En Stafford resolvió volver a trabajar.
Caballo
aguzó las orejas e hizo caso mientras él tocaba el tambor y anunciaba su presencia en la plaza.
Todo fue como si siempre hubiese trabajado solo. La gente reunida ignoraba, que tendría que haber estado allí un hombre mayor para señalarle en qué momento poner principio y fin a los juegos malabares; un hombre que contaba los mejores cuentos. Pero se apiñaron, escucharon y rieron, observaban cautivados como dibujaba retratos, compraron su licor medicinal y esperaron en fila para que les atendieran detrás del biombo. Cuando Rob les cogía las manos, descubrió que había recuperado el don. Un herrero fornido que parecía capaz de levantar el mundo con las manos, tenía algo que le estaba consumiendo la vida y no duraría mucho. Una chica delgada cuya palidez habría sugerido una grave enfermedad, poseía una reserva de fortaleza y vitalidad que llenó de alegría a Rob cuando le tocó las manos. Tal vez, como había dicho Barber, el don estaba ahogado por el alcohol, y se había liberado con la abstinencia. Cualquiera que fuese la razón de su retorno, Rob sintió una efervescencia de excitación y el ansia de volver a rozar las siguientes manos.
Aquella tarde, al dejar Stafford, se detuvo en una granja para comprar tocino, y vio en el granero a la cazadora de ratones con una camada de gatitos.
—Escoged el que queráis —le dijo, esperanzado, el granjero—. Tendré que ahogarlos, pues los pequeños consumen comida.
Rob jugó con los mininos, sosteniendo una cuerda colgada delante de sus hocicos; todos se mostraron encantadores salvo una desdeñosa gatita blanca que permaneció altanera y despreciativa.
—Tú no quieres venirte conmigo, ¿he?
La gatita estaba muy compuesta y era la más bonita, pero cuando Rob intentó cogerla le arañó la mano.
Curiosamente, el gesto lo decidió más aun a llevársela. Le susurró tranquilizadoramente y fue un triunfo alzarla y alisarle el pelaje con los dedos.
—Me quedo con ésta —dijo, y dio las gracias al granjero.
A la mañana siguiente, preparó su desayuno y dio a la gatita pan empapado en leche. Al contemplar sus ojos verdosos reconoció cierta malicia felina y sonrió.
—Te llamaré
Señora Buffington
—le dijo.
Quizá alimentarla era la magia que faltaba.
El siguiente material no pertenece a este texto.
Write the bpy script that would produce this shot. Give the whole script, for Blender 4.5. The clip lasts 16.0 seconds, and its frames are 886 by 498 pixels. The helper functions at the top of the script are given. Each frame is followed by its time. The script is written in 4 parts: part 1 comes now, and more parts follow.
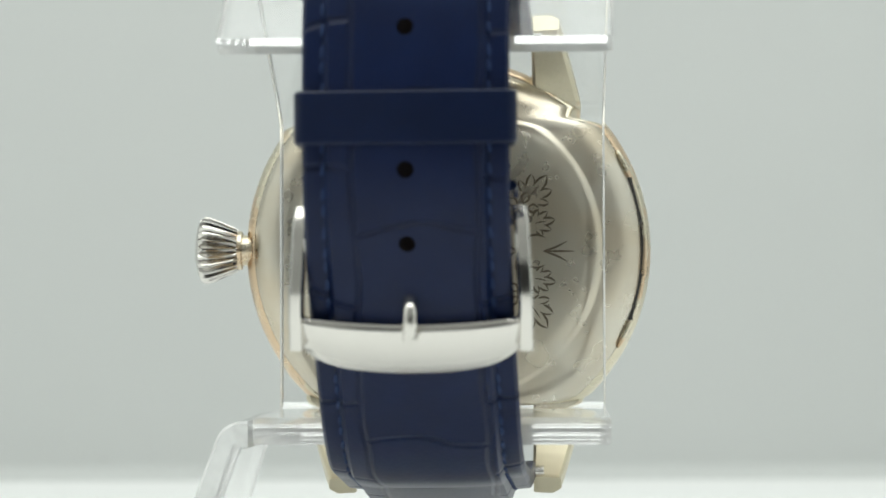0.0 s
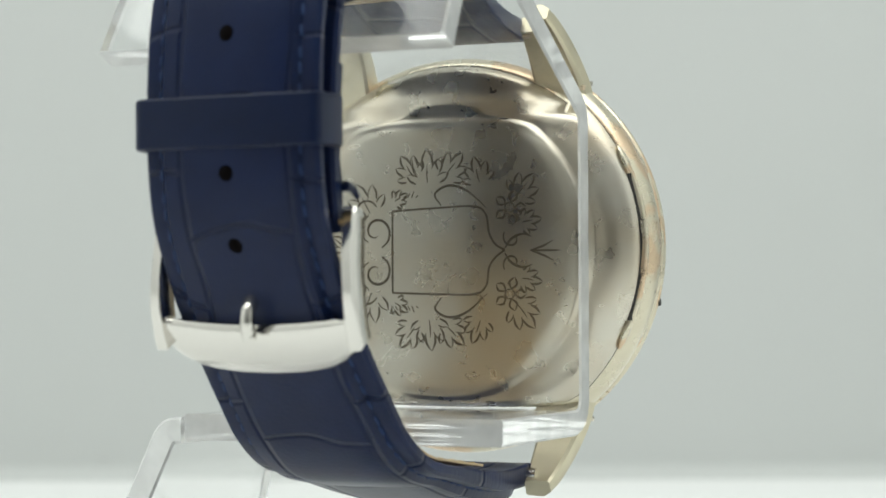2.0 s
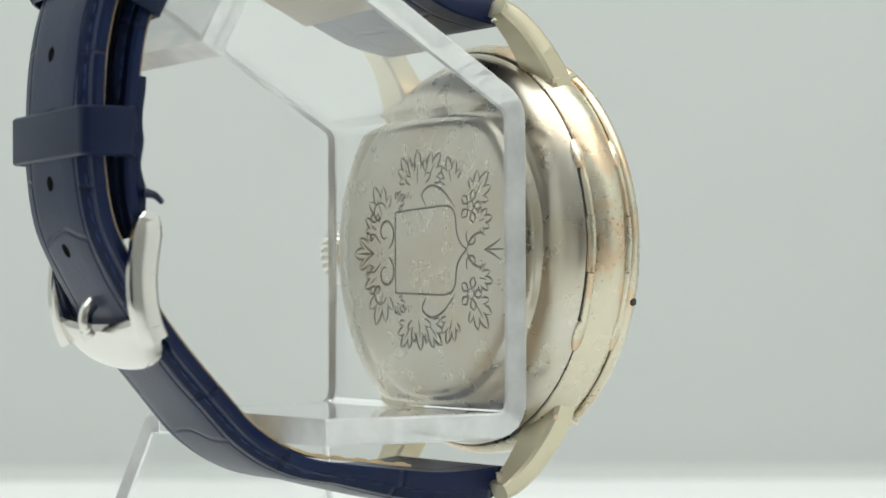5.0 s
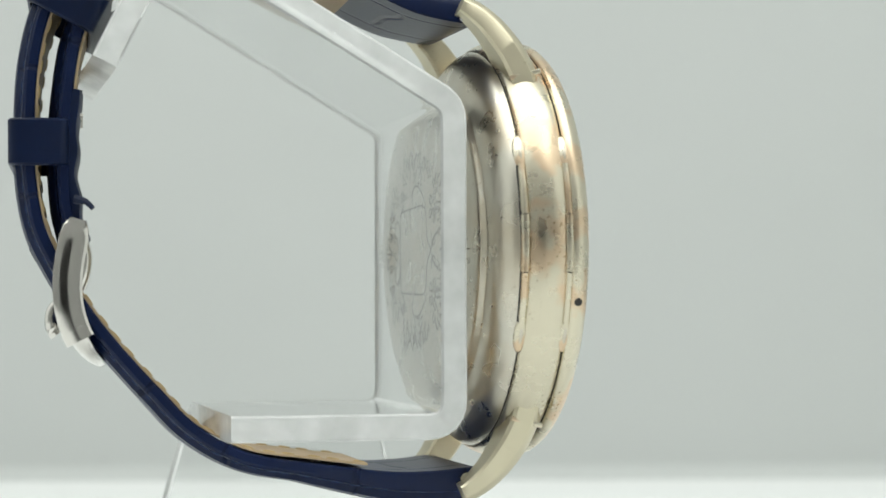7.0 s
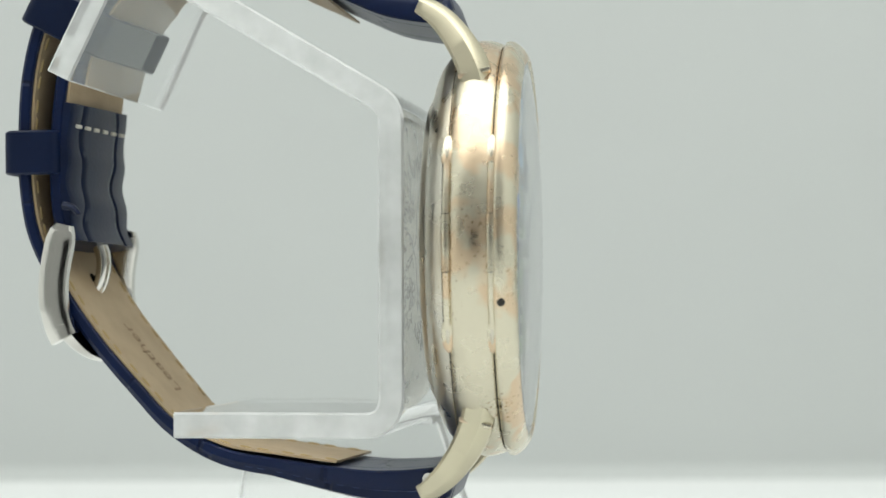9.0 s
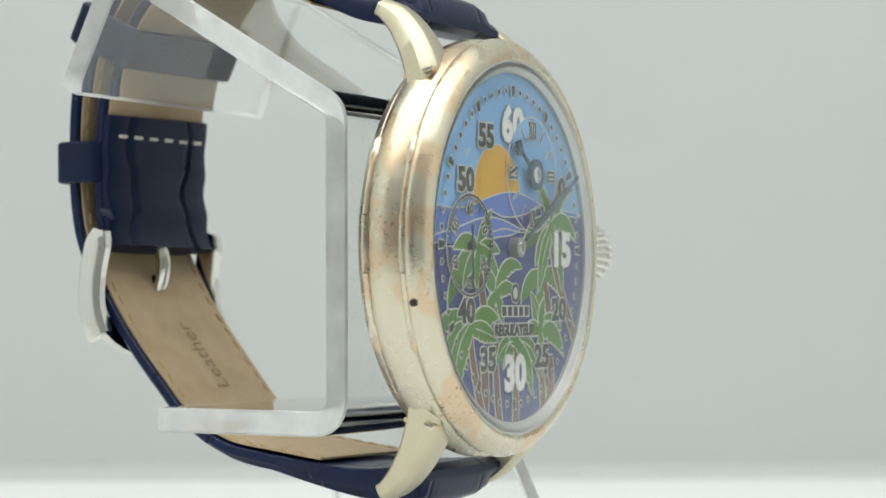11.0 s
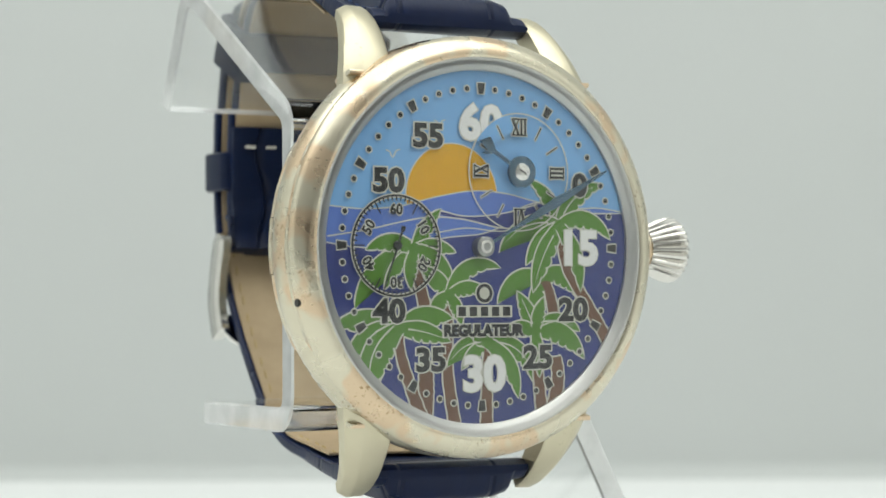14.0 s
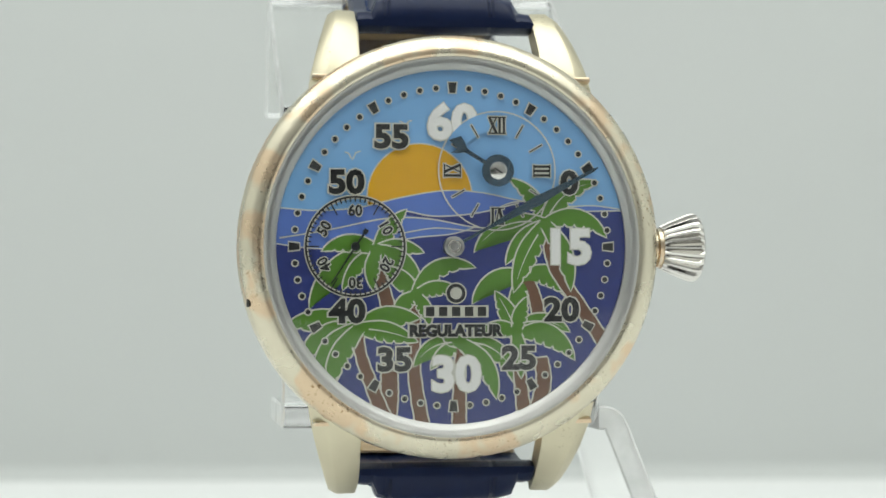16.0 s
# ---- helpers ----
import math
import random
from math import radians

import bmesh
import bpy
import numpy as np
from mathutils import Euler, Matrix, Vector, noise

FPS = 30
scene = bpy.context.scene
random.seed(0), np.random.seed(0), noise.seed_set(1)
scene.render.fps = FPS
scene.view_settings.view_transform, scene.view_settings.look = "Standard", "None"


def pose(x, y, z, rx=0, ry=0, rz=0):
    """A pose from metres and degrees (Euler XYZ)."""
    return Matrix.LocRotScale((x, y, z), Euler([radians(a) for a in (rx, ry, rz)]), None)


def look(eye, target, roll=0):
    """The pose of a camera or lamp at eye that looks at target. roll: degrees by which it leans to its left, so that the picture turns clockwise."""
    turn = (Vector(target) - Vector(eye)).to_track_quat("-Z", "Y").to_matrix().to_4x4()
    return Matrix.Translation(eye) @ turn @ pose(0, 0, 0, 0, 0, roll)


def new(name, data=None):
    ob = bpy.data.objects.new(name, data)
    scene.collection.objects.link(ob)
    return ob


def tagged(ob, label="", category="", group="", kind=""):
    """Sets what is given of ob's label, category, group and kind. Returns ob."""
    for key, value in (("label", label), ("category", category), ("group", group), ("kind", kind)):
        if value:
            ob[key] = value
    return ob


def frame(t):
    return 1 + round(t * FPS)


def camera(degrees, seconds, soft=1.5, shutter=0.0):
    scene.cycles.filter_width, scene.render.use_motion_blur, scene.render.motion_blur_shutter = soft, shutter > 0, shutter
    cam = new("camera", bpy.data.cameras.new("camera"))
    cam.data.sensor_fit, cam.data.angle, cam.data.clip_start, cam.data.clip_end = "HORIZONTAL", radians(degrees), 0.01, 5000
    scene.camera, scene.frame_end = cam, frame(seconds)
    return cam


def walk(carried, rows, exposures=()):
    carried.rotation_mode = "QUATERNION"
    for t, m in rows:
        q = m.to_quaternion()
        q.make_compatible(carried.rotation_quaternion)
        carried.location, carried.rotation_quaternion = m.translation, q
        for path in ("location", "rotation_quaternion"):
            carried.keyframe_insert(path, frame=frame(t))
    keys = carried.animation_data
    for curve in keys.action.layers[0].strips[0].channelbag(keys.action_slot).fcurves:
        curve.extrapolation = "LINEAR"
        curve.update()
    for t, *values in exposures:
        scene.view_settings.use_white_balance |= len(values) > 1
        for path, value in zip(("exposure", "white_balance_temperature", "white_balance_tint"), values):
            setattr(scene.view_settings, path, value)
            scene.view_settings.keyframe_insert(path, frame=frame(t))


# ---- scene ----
# ---------------------------------------------------------------- camera
EYE_H = 0.038          # lens height over the table
DIST = 0.27            # lens to the turning axis
cam = camera(22.71, 16.0, soft=1.6)
cam.data.dof.use_dof, cam.data.dof.focus_distance, cam.data.dof.aperture_fstop = True, 0.262, 32.0
view = look((0.0, -DIST, EYE_H), (-0.00009, 0.0, EYE_H + DIST * 0.02544), -0.18)
walk(cam, [(0, view), (16, view)], exposures=[(0, 0.0), (16, 0.0)])

SPIN, START = -10.603, 179.4      # degrees a second, and at the start
TURN_TIMES = [0.5 * i for i in range(33)]

# ---------------------------------------------------------------- light
world = bpy.data.worlds.new("world")
scene.world = world
world.use_nodes = True
world.node_tree.nodes["Background"].inputs[0].default_value = (0.9, 0.95, 1.0, 1)
world.node_tree.nodes["Background"].inputs[1].default_value = 0.05


def area_lamp(name, w, h, power, m, colour):
    data = bpy.data.lights.new(name, "AREA")
    data.shape, data.size, data.size_y, data.energy, data.color = "RECTANGLE", w, h, power, colour
    ob = new(name, data)
    ob.matrix_world = m
    return ob


area_lamp("ceiling_light_lamp", 0.78, 0.45, 2.55, look((0, -0.105, 0.48), (0, -0.105, 0)), (0.975, 1.0, 0.965))


# ---------------------------------------------------------------- materials
def mat(name, colour, rough=0.5, metal=0.0, **more):
    m = bpy.data.materials.new(name)
    m.use_nodes = True
    b = m.node_tree.nodes["Principled BSDF"]
    b.inputs["Base Color"].default_value = (*colour, 1)
    b.inputs["Roughness"].default_value = rough
    b.inputs["Metallic"].default_value = metal
    for key, value in more.items():
        b.inputs[key.replace("_", " ")].default_value = value
    return m


def node(m, kind, **values):
    n = m.node_tree.nodes.new(kind)
    for key, value in values.items():
        if key in n.inputs:
            n.inputs[key].default_value = value
    return n


def link(m, a, b):
    m.node_tree.links.new(a, b)


def shader(m):
    return m.node_tree.nodes["Principled BSDF"]


def mottle(m, c1, c2, scale, lo=0.4, hi=0.6, detail=4.0, coords=None):
    """Mixes two colours by noise in object space; returns the ramp's output colour socket."""
    tc = node(m, "ShaderNodeTexCoord")
    n = node(m, "ShaderNodeTexNoise", Scale=scale, Detail=detail)
    r = node(m, "ShaderNodeValToRGB")
    r.color_ramp.elements[0].position, r.color_ramp.elements[1].position = lo, hi
    r.color_ramp.elements[0].color, r.color_ramp.elements[1].color = (*c1, 1), (*c2, 1)
    link(m, tc.outputs["Object"], n.inputs["Vector"])
    link(m, n.outputs["Fac"], r.inputs["Fac"])
    return r.outputs["Color"]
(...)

Al cabo de unas horas ronroneaba, y se subió a su regazo cuando se sentó en el pescante.
Mediada la mañana, Rob apartó la gata al torcer una curva en Tettenl y encontrar a un hombre agachado junto a una mujer, al lado del camino.
—¿Qué os ocurre? —gritó Rob, y refrenó a
Caballo
.
Notó que la mujer respiraba. Su cara brillaba por el esfuerzo y tenía una tripa enorme.
—Le ha llegado el momento —contestó el hombre.
En el huerto, a sus espaldas, había media docena de canastas llenas de manzanas. El hombre iba vestido con harapos y no parecía el dueño de una rica propiedad. Rob conjeturó que era un labrador; sin duda trabajaba una gran extensión para un terrateniente a cambio del arriendo de una pequeñísima parcela de la que podía sacar el sustento para su familia.
—Estábamos recogiendo las frutas tempranas cuando empezaron los dolores. Echó a andar en dirección a la casa, pero no pudo seguir. Aquí no hay comadrona, pues la única que había murió esta primavera. Mandé a un chico corriendo a buscar al médico cuando me di cuenta de que no se vería desde este lugar.
—Entonces está bien —dijo Rob, y volvió a coger las riendas.
Estaba dispuesto a seguir su camino, porque se trataba exactamente del tipo de situación que Barber le había enseñado a evitar: si podía ayudar a la mujer le pagarían una insignificancia, pero si no podía, lo culparían de lo que ocurriera.